Blush provides fantastic tools for assembling human figures and creating diverse character illustrations. Deep customization of poses and outfits feels great.
SaaS dashboards expose its main weakness. You get the people, but you miss the deep catalog of technology, medical objects, and web elements required to illustrate complex software interactions.
Strategies for Interface Consistency
Successfully integrating a visual library into a professional product demands strict discipline. Haphazardly downloading different files ruins user experiences.
Try these rules for better results:
· Pick a single primary style and a fallback style from the collection, sticking to them strictly across your entire application.
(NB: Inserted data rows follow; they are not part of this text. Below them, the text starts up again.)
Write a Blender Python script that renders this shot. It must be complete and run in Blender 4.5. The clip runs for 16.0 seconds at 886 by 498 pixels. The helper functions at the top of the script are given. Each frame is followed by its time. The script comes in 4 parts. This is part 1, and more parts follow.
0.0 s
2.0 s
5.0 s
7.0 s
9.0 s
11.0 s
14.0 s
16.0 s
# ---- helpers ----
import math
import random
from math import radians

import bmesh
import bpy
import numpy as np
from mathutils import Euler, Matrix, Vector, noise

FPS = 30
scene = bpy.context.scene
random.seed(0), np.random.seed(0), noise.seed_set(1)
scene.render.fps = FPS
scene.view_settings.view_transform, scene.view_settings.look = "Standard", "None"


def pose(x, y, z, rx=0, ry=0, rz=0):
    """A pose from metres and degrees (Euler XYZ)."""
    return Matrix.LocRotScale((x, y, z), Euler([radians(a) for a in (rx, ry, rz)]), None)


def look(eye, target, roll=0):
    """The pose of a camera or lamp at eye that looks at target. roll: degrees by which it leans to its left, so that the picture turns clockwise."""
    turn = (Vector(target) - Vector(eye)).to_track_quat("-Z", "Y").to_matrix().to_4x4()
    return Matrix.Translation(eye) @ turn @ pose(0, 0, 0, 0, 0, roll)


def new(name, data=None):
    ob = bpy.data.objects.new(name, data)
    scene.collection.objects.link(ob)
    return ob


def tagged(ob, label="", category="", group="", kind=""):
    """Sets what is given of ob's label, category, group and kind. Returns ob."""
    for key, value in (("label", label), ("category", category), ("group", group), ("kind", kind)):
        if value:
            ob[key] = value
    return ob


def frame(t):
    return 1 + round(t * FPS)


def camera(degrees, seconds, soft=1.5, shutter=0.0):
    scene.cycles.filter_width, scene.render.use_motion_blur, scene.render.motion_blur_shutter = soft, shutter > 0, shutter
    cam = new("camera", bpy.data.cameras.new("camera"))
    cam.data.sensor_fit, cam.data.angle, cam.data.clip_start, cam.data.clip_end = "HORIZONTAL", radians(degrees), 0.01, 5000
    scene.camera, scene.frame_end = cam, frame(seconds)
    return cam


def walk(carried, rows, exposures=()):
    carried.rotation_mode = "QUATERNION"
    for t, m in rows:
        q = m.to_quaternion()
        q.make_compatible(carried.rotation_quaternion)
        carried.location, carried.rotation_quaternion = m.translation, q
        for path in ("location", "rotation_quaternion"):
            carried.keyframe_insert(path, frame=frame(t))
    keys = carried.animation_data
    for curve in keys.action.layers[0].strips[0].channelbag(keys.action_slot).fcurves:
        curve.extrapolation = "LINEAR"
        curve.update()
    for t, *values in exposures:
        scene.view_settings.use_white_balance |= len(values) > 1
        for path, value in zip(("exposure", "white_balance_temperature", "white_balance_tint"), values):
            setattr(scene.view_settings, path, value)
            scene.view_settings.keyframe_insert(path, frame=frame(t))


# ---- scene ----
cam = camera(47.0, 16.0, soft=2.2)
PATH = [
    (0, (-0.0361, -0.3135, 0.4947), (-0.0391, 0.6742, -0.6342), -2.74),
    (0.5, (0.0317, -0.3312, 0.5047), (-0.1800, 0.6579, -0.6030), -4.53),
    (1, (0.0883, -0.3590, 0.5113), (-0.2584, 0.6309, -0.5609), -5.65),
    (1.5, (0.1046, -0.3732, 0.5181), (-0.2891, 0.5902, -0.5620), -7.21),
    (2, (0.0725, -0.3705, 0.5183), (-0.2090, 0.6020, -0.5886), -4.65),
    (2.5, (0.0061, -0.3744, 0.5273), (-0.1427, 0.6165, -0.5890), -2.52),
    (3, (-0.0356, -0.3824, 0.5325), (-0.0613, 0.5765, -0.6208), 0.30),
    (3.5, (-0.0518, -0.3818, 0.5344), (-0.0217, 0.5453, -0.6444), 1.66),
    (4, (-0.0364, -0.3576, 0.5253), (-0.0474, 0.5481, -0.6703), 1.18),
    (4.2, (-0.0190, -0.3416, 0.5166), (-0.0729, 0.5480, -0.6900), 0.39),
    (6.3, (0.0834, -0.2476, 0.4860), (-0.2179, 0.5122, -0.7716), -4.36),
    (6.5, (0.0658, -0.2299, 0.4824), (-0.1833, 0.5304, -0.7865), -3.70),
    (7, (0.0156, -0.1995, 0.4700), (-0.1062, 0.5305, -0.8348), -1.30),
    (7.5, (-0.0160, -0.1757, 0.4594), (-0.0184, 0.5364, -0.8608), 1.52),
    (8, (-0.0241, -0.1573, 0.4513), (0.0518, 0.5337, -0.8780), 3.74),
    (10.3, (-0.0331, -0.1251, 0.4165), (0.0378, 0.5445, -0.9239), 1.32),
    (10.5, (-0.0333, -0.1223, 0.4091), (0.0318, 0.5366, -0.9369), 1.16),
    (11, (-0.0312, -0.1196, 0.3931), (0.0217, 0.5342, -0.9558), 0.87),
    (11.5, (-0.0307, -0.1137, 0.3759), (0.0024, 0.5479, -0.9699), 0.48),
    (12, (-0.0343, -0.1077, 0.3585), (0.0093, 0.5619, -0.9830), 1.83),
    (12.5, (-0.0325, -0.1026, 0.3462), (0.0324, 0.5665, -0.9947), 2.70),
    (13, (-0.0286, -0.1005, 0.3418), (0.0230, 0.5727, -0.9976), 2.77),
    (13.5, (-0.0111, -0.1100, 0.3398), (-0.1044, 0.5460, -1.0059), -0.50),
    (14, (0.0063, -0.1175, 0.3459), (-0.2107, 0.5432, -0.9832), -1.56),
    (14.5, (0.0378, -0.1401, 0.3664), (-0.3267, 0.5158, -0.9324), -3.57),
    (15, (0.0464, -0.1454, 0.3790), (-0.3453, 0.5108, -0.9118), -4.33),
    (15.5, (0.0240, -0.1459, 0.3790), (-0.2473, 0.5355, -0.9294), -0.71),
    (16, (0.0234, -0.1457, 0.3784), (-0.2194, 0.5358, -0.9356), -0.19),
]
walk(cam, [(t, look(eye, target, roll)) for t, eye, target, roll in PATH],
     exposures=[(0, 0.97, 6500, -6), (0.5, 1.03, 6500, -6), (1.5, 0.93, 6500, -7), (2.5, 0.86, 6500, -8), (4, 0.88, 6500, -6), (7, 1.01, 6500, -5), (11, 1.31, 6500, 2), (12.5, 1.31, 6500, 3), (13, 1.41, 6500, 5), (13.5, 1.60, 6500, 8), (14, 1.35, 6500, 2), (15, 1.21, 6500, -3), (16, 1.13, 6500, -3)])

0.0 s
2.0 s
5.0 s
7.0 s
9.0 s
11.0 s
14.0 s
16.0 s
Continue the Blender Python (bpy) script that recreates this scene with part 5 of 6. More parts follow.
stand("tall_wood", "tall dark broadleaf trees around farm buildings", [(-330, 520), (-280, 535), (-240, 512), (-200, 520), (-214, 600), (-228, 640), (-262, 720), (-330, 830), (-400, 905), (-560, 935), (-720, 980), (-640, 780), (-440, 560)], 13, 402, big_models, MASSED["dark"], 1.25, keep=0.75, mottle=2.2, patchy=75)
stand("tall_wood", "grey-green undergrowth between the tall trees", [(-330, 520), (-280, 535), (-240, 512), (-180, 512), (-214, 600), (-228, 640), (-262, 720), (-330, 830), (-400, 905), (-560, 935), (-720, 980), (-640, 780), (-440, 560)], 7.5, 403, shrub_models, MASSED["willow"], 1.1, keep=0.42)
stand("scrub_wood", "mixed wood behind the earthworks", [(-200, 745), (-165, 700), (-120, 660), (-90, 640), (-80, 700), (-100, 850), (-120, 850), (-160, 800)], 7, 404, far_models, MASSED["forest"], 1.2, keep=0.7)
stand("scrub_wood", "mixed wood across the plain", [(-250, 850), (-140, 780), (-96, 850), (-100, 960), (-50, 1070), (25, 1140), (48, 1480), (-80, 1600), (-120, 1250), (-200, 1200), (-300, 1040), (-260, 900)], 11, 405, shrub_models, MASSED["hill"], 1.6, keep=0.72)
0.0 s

· Establish a centralized brand color palette in your editing tools before modifying any downloaded assets.
· Export SVG formats for static images to guarantee sharp rendering on high-density medical displays.
· Save modified base files in a shared team repository so other designers can iterate on your specific customizations.
Placeholders and barren screens damage user trust in medical software. Don't settle for a sterile interface. Defaulting to standard clip art to patch gaps isn't your only option either.
Explore the layered customization offered by modern vector platforms. Treat these libraries as modular components rather than finished pictures.
Building an approachable, trustworthy interface on a startup timeline suddenly becomes entirely possible.